Situation politique, morale et religieuse des deux Canada. Avant de parvenir à l'état de liberté, de repos et de prospérité croissante où il se trouve, le Canada a passé depuis la conquête par de cruelles phases d'oppression qui produisirent enfin la révolte de 1837.
L'Angleterre dépensa pour rétablir l'ordre plus de 75 millions de francs, et instruite par cette rude expérience et par d'autres nécessités, elle modifia son système de gouvernement.
Aujourd'hui le Canada jouit d'une grande liberté politique, commerciale et religieuse; son mouvement progressif date de cette législation libérale, et l'administration de lord Elgin a très-heureusement développé les germes de prospérité que le pays renfermait.
L'esprit d'antagonisme qui sépare les deux provinces n'est cependant pas encore éteint, et il ne le sera peut-être jamais complétement [sic].
Rien, en effet, de plus dissemblable que ces deux populations. Dans le haut Canada, la race est presque exclusivement anglaise; on y trouve à peu près toutes les sectes dissidentes, si nombreuses aux Etats-Unis.
Le voisinage et les rapports journaliers avec les côtes américaines ont exercé une influence considérable sur les habitants du haut Canada.
A l'activité, à l'esprit d'entreprise naturel à la race anglo-saxonne sont venues se joindre l'ardeur et toutes les tendances avides et inquiètes de ce peuple matérialiste. Aussi le haut Canada, par ses mœurs, ses habitudes, ses idées d'avenir et ses espérances, par ses entreprises dans ses villes et dans ses campagnes, offre-t-il une bien plus grande ressemblance avec les Etats de l'Union qu'avec les colonies britanniques.
Le bas Canada, au contraire, est en tous points l'antipode des Etats-Unis.
Le peuple y est catholique, sédentaire, plein de bonté, peu porté aux aventures.

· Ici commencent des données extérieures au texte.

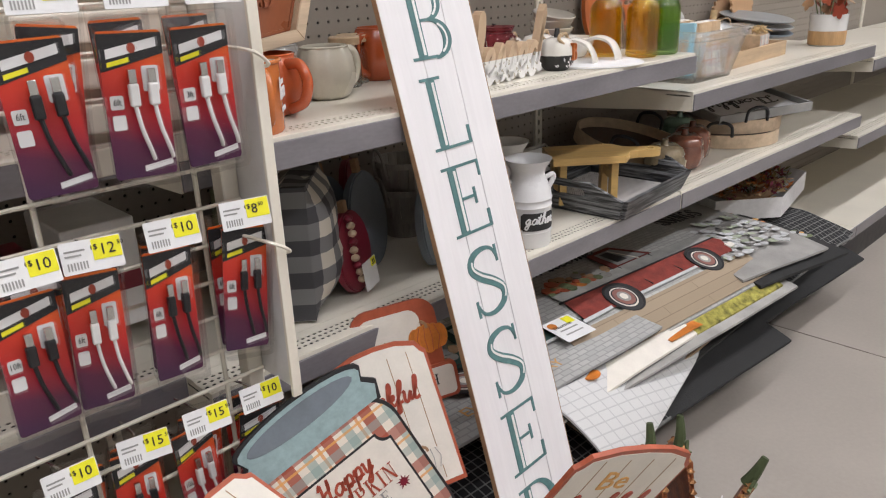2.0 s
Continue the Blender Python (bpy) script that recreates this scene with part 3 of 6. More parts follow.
def gondola(i, x0, x1):
    g = thing("gondola_bay", pose(x0, 0, 0), "cream steel store shelving bay with perforated pegboard back", "shelving", "shelving bays")
    w = x1 - x0
    if i in (1, 2, 3, 4):
        peg = holed(0.014, w - 0.014, 0.17, 1.77, 47, 63, 0.0031, 0.0031)
    else:
        peg = bx(0.014, w - 0.014, 0, 0.003, 0.17, 1.77)
    ob = part("pegboard", peg, PEG, g, "grey-beige pegboard with round holes")
    ob.location = (0, PEG_Y, 0)
    # added dark sheet that paints the shade behind the pegboard holes
    part("back_panel", bx(0.0, w, PEG_Y + 0.03, PEG_Y + 0.04, 0.05, 1.8), HOLLOWSHADE, g)
    part("top_cap", bx(0.0, w, PEG_Y - 0.01, PEG_Y + 0.04, 1.77, 1.81, 0.004), CREAM, g)
    slots = holed(-0.013, 0.013, 0.17, 1.79, 1, 64, 0.0045, 0.0085, 0.012)
    ob = part("upright", slots, CREAM, g, "slotted cream steel upright")
    ob.location = (0, PEG_Y - 0.006, 0)
    part("upright_side", bx(-0.0135, -0.0130, PEG_Y - 0.006, PEG_Y + 0.03, 0.17, 1.79, bm=bx(0.0130, 0.0135, PEG_Y - 0.006, PEG_Y + 0.03, 0.17, 1.79)), CREAM, g)
    part("base_deck", bx(0.002, w - 0.002, -0.03, PEG_Y, 0.14, 0.17, 0.003), CREAM, g, "cream steel base deck")
    part("deck_rail", bx(0.002, w - 0.002, -0.036, -0.0305, 0.135, 0.172, 0.001), RAIL, g, "grey plastic price rail")
    part("kick_plate", bx(0.002, w - 0.002, 0.0, 0.02, 0.0, 0.138), BLACK, g, "black kick plate")
    return g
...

La langue française qui disparaît presque dans les villes, se maintient dans les campagnes; la ferme des aïeux est encore celle des enfants; on y pourvoit avec soin aux détails de la vie de famille et on ne rêve pas d'établissement lointains et nouveaux.
Le siège du gouvernement est nomade; il est pendant 4 ans [à] Toronto et 4 ans à Québec; cette année, il se transporte à Toronto : il en coûte à peu près 3 millions de francs pour faire ainsi voyager l'administration, et la question de choisir une capitale est un texte perpétuel de discussions acerbes; souvent il en sort des propositions dangereuses de rappel de l'Union, des explosions d'antagonisme.
Il est question en ce moment de rendre électif le conseil législatif, sorte de chambre haute, dont les membres sont à la nomination de la couronne.
Aujourd'hui, dans les chambres et dans les cours de justice, on ne parle plus qu'anglais. L'anglais est devenu la langue des affaires, et, dans les villes, il est à peu près généralement la langue des salons et la langue du foyer.
Il n'en est pas de même dans les campagnes du bas Canada où l'on parle très-peu anglais, et tout juste ce qu'il en faut pour le trafic et l'échange des produits. L'éducation dans la province inférieure est aux mains des communautés religieuses et se donne en français.